INGLEWOOD, Calif. — A year ago in Minnesota, the Nuggets squandered their chance to close out a playoff series with a convincing absence of urgency. They lost by 45. They tempted fate, and fate crushed them in Game 7 back home.
“We’re gonna look back at that, use it as a lesson learned,” Nuggets interim coach David Adelman said Thursday. “But this is now. This is a different team that we’re competing against.”
The overall Game 6 performance wasn’t as feeble this time, but the result is the same: a Game 7 on Saturday at Ball Arena after Denver’s 111-105 loss to the Clippers.
James Harden and Kawhi Leonard embraced the occasion at Intuit Dome, and the Nuggets couldn’t overcome a resilient performance from their hosts with a late push. Down 15 with six minutes to go, they clawed back. But Russell Westbrook missed a transition layup that would’ve cut it to four, and Norman Powell punished him with 1:47 left, his corner 3-pointer giving Los Angeles just enough insurance.
Harden bounced back from his dismal Game 5 with 28 points, six rebounds and eight assists. Leonard went for 27 and 10 on 11-of-22 shooting. The Clippers turned 14 Denver turnovers into 23 points.
Nikola Jokic scored 20 of his 25 points before halftime, being rendered ineffective afterward. Jamal Murray went for 21 points, eight boards and eight assists. Michael Porter Jr. — a team-best plus-34 in Game 5 — fluctuated wildly in the other direction as a minus-24. Adelman closed with Westbrook over him.
The Wall was not ready to give up hope. Intuit Dome’s baseline section for devoted fans was stocked with horse balloons, the latest creative gimmick targeted at Jokic’s free throws. One fan shouted at him during his warm-up routine that he would miss all his shots in Game 6 because “I wasn’t here before, but I am now, sucker!” Jokic acknowledged his heckler with a laugh.
He tried to give the crowd every opportunity to use those balloons, but the Clippers’ interior defense and the officiating crew’s leniency refused to parade him to the charity stripe. Jokic kept attacking close-outs on the 3-point line, only to dribble into fender-benders in the paint. Ivica Zubac and a crowd of Clippers stood him up at the rim repeatedly during a four-minute scoreless stretch for Denver in the third quarter.
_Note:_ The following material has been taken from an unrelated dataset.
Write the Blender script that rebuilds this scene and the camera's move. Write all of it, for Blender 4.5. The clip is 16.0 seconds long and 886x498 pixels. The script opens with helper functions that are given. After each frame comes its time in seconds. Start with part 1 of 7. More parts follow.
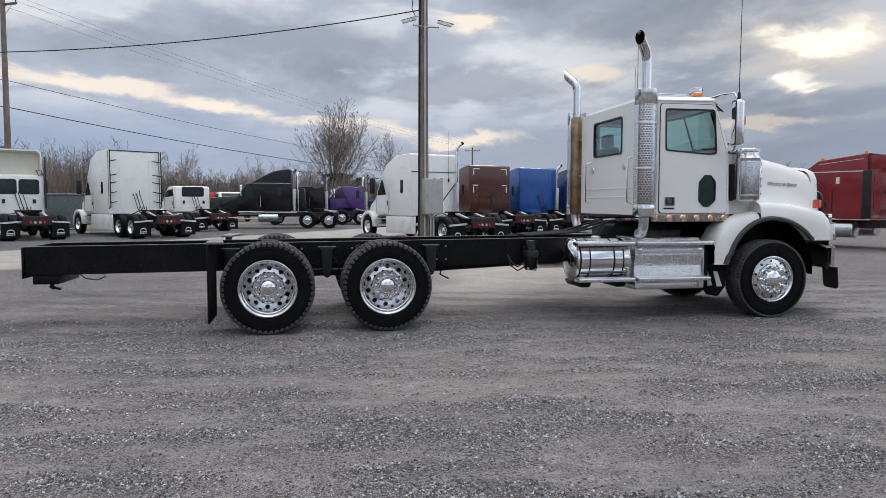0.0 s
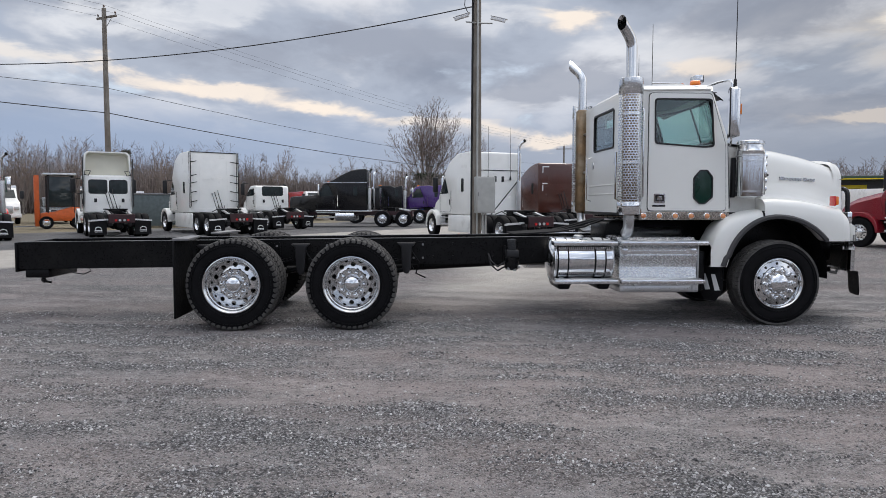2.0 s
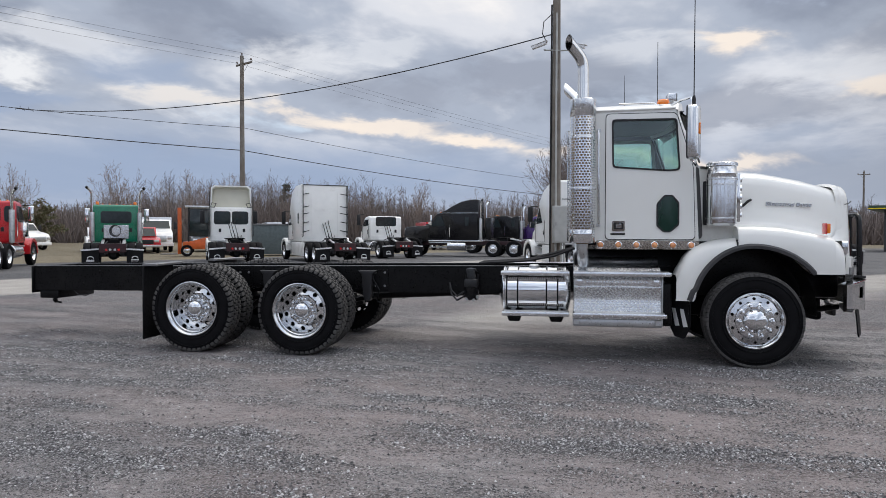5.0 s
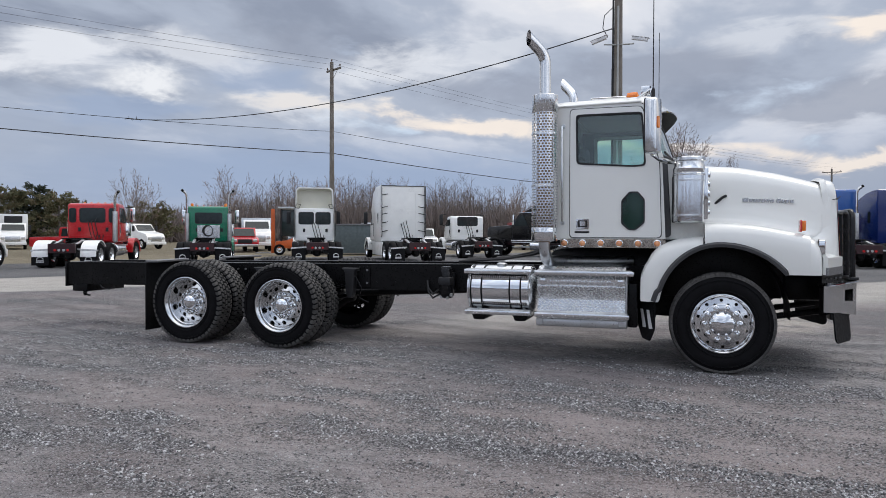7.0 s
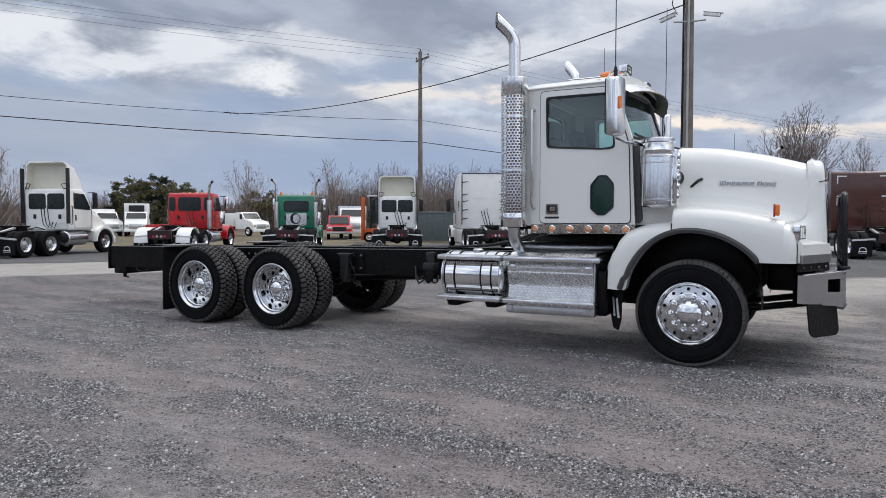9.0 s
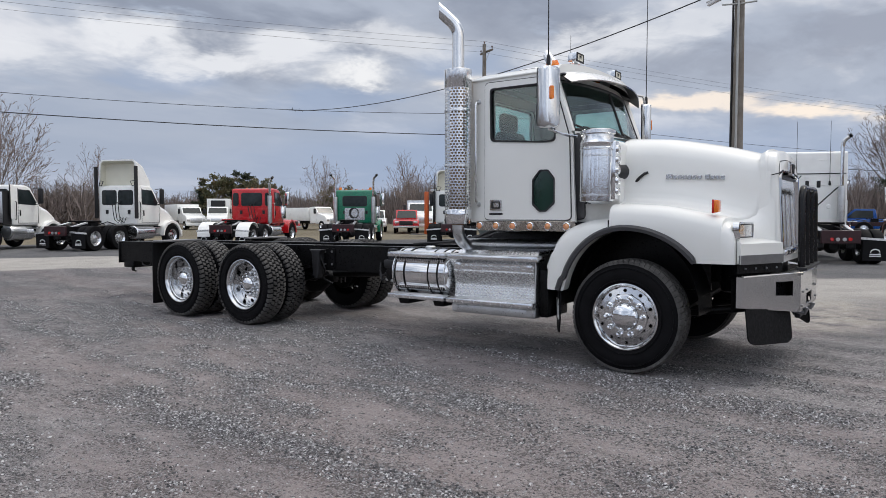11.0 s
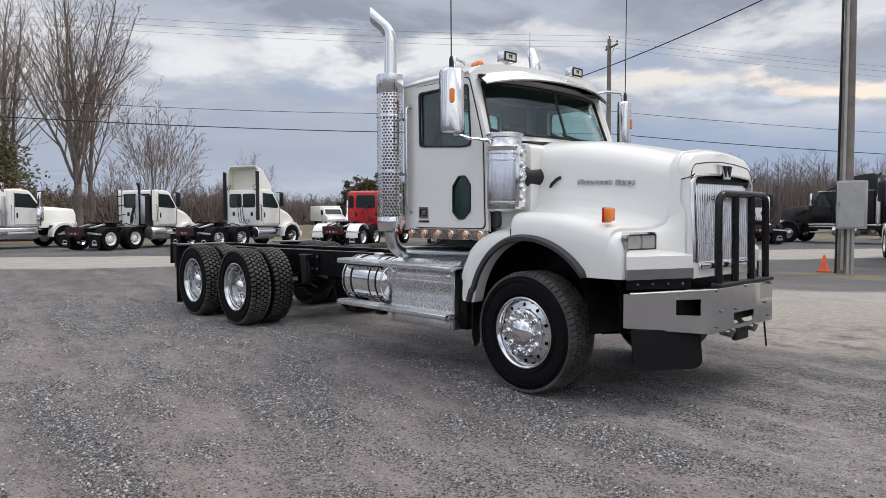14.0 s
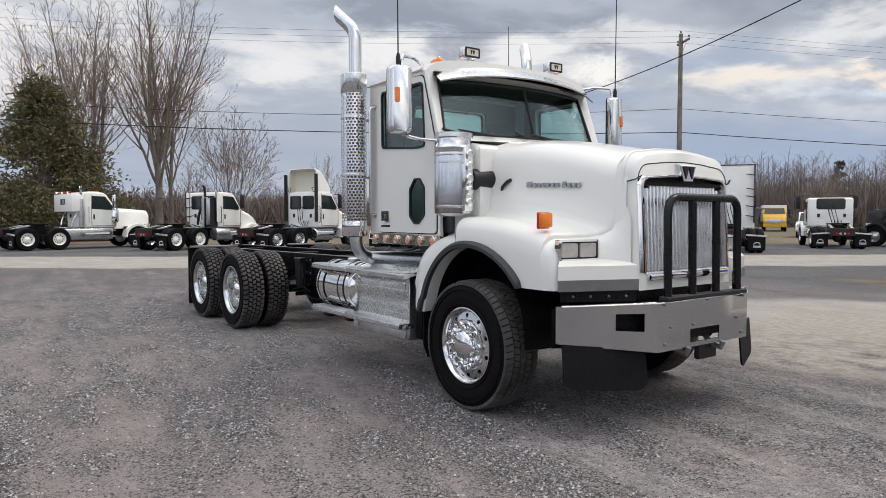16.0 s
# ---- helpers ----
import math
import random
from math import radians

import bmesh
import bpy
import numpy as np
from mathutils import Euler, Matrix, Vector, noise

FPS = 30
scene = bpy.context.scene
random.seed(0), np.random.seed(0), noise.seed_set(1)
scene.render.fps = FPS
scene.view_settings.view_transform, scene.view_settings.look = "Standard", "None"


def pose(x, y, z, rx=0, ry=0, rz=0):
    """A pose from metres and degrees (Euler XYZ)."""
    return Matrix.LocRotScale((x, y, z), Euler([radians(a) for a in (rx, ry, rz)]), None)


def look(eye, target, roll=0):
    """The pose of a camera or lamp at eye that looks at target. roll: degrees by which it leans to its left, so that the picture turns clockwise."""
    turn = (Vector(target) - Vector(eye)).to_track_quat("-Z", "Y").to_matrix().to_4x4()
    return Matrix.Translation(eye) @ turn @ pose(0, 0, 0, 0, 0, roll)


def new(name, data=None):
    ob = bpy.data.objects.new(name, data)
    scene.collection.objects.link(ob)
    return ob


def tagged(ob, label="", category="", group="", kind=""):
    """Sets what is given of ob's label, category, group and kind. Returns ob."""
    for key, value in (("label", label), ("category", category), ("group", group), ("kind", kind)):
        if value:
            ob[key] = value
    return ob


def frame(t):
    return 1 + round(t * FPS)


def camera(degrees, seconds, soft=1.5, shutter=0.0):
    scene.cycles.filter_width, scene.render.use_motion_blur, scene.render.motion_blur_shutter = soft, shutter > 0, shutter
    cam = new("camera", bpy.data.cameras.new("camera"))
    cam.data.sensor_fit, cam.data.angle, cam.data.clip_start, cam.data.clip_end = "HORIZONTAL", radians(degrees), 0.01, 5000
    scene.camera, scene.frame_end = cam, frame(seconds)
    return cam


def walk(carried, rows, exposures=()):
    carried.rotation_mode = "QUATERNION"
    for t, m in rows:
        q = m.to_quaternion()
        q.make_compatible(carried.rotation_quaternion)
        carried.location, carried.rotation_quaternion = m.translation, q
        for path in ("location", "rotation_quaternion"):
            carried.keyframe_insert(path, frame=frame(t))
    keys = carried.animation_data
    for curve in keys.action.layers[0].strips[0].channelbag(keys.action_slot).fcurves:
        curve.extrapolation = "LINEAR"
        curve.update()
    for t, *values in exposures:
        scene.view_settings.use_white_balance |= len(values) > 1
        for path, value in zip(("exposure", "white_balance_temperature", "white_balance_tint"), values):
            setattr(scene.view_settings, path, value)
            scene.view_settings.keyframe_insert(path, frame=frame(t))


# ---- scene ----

Dribbling too much was a theme of the drought, which started in an airtight 68-66 contest. Aaron Gordon turned the ball over in isolation against Powell, who scored 11 points of his own in the third. Murray danced with a defender for too long then passed into a 24-second violation — the second time he was guilty of losing track of the shot clock on the evening. Jokic passed up 3s.
By the end of a 12-0 run, Clippers owner Steve Ballmer was foaming at the mouth in his court-side seat, and the Nuggets were left to regroup, not just for the fourth quarter but the seventh game.
But first, they made Ballmer sweat. Christian Braun made a pair of clutch free throws — his back to The Wall — then stymied Harden on a drive to get a stop. The Nuggets were out and running in transition, down 110-105, and the ball found Jokic open on the left wing. They would need a 3-pointer eventually to complete a comeback. But Jokic passed another one up, driving into Zubac instead. He was denied once more.